## Set problem:
Each line containing the word "this" needs to be copied.
:::
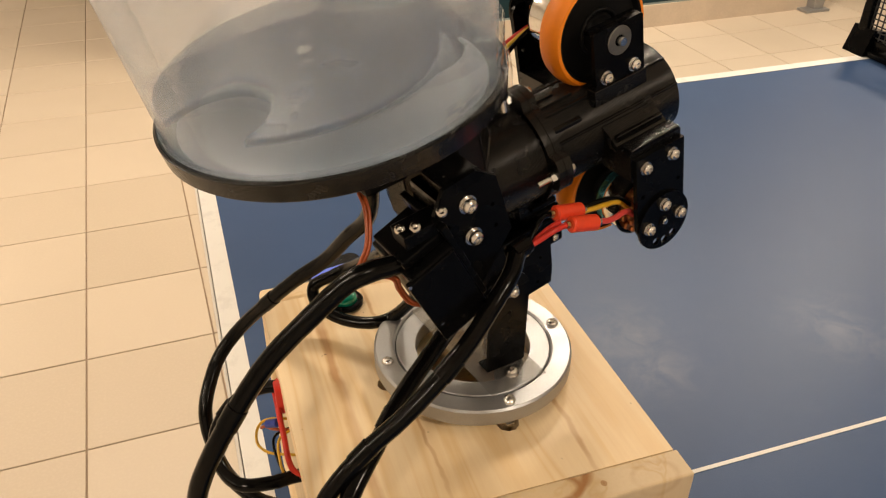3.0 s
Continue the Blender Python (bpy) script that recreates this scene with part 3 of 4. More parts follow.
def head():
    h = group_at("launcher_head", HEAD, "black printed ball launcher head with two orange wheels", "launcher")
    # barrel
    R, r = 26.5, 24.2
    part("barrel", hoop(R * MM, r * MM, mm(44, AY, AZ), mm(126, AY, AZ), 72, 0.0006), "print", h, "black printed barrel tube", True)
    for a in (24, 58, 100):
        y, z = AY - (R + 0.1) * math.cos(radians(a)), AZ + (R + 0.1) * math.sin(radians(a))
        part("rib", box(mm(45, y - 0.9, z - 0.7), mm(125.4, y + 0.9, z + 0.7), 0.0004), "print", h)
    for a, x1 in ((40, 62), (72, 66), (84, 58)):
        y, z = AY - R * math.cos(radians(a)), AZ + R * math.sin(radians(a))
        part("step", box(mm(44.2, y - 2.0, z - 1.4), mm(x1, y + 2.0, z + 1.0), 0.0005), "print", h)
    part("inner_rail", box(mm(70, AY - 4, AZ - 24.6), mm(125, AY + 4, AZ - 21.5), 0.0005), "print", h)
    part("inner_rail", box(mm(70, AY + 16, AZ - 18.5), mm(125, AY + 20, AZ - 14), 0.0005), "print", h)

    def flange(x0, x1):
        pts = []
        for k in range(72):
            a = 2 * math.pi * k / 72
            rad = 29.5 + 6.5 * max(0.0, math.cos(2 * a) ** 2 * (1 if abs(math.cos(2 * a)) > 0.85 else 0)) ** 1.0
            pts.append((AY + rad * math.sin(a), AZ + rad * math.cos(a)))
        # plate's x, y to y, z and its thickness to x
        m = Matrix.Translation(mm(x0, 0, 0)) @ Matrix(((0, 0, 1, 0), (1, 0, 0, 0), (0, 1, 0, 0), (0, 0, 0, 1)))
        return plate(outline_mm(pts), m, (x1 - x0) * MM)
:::
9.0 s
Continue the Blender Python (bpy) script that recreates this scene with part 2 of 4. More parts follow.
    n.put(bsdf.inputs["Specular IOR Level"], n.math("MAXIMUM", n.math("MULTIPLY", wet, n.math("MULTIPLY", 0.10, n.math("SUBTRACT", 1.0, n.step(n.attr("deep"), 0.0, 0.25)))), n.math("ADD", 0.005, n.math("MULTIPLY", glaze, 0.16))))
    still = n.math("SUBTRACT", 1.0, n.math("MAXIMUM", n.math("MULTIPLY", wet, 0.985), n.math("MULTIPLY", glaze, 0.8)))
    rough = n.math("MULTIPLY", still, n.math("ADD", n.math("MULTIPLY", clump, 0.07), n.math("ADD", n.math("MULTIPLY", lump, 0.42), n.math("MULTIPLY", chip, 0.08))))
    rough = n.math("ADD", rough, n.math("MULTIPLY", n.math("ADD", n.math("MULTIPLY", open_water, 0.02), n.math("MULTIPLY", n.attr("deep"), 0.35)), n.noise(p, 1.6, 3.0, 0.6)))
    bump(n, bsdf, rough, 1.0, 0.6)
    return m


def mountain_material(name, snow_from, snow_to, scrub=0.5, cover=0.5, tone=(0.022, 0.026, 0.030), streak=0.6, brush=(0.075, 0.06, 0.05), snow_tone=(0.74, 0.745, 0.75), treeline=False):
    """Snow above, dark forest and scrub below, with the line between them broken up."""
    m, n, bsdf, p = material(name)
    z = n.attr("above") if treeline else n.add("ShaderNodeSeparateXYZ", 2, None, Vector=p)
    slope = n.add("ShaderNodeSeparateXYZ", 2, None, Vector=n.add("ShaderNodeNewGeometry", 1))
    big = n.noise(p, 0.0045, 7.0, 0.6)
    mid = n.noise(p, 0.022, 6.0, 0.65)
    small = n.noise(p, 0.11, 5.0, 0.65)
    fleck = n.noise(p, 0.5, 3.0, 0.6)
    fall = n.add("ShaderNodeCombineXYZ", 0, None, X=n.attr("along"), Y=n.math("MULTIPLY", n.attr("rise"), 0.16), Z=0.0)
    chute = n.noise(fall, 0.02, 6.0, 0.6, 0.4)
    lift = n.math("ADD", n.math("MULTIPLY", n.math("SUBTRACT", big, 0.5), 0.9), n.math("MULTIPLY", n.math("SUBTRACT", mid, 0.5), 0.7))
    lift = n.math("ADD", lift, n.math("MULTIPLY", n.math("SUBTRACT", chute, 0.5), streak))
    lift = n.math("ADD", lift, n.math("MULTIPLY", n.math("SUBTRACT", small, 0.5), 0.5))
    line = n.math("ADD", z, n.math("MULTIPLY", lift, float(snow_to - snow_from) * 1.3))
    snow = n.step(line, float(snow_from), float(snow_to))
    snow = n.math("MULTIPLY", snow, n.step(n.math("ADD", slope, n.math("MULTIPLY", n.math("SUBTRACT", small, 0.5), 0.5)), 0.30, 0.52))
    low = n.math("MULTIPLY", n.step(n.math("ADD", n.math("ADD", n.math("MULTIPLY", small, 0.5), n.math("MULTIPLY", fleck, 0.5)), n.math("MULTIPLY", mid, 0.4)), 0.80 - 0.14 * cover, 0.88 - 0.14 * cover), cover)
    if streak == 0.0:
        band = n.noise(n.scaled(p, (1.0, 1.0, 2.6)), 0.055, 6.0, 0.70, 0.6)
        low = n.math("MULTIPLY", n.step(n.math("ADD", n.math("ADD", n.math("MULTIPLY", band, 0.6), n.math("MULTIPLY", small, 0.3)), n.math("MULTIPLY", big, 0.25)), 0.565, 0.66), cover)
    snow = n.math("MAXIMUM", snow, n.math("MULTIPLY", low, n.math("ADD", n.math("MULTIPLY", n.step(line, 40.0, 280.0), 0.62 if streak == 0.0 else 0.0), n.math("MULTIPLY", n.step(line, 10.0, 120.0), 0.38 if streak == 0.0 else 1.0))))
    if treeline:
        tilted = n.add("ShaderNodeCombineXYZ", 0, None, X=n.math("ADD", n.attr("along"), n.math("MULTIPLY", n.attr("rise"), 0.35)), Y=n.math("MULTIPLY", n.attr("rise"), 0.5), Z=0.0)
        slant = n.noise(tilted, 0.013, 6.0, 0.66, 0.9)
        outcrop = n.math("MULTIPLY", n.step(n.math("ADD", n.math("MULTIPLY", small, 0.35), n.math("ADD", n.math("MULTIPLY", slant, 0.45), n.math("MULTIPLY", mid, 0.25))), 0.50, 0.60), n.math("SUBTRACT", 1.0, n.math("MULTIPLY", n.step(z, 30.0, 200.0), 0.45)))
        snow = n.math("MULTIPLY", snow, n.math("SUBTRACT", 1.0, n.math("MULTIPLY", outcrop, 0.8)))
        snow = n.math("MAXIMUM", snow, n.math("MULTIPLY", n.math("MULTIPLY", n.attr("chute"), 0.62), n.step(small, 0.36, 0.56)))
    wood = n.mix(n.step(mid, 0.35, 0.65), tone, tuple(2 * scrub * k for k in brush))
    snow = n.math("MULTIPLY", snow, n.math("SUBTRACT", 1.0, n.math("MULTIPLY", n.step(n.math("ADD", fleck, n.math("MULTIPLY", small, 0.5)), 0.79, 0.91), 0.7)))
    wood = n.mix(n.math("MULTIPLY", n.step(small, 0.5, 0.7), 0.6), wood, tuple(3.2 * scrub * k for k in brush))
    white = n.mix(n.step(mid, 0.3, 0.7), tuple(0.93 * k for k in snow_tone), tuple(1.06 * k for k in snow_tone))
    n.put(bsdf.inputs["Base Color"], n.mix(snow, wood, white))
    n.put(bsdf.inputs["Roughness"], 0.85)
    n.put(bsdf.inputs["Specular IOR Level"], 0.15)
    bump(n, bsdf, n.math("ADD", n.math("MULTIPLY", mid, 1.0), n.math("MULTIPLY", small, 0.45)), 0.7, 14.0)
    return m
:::
## Expected output:
Continue the Blender Python (bpy) script that recreates this scene with part 3 of 4. More parts follow.
Continue the Blender Python (bpy) script that recreates this scene with part 2 of 4. More parts follow.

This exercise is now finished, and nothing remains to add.